The Department of History cordially invites you to

"Eurasia without Borders?: Leftist Internationalists and Their Cultural Interactions, 1917-1943.”

a lecture by

Katerina Clark

(Yale, Comparative Literature and Slavic Languages and Literatures)

Monday, February 6 @ 5:20-7:00pm Monument Building 201 (the new Hanak Room)

Katerina Clark, a native of Australia, has taught at SUNY Buffalo, Wesleyan University, the University of Texas at Austin, Indiana University and Berkeley.  Her present book project, tentatively titled Eurasia without Borders?: Leftist Internationalists and Their Cultural Interactions, 1917–1943, looks at attempts in those decades to found a “socialist global ecumene,” which was to be closely allied with the anticolonial cause.

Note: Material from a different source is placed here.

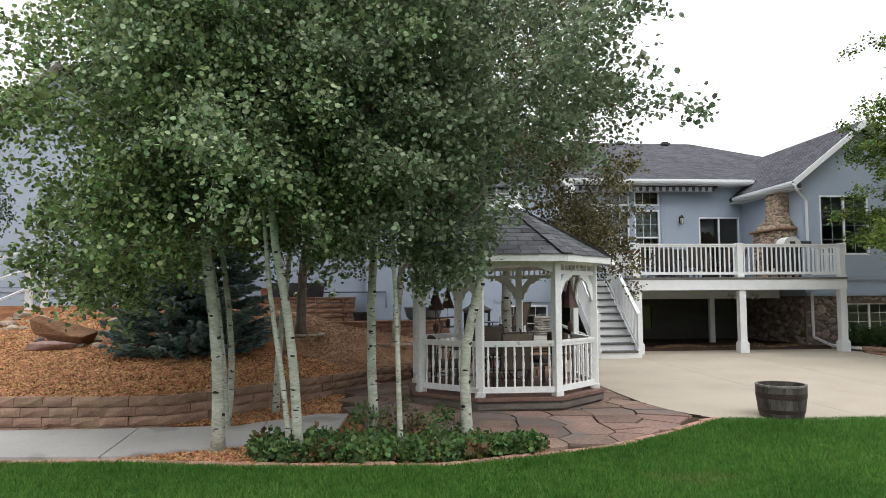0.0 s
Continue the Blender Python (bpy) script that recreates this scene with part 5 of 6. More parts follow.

Ecumene here is taken in the modern sense to mean a far-flung or world-wide community of people committed to a single cause and engaged in discussions, lobbying and writing or filmmaking aimed at working towards a commons, at generating a common discourse, in this instance largely a Marxist-based one.  The book looks at the interactions during the inter-war years of European culture producers with counterparts in Asia, principally in Turkey, Persia, Afghanistan, Northern India, China, Japan and Mongolia.  It analyses works generated in the name of this common cause as it follows the evolution of the putative ecumene over two decades.

(Note: Professor Clark’s lecture is within the purview of the course, “Socialist Intermediaries: The Institutions and Practice of Transnational Communism,” a course convened within the Department of History’s Contemporary History platform, with the support of the CEU Humanities Initiative.)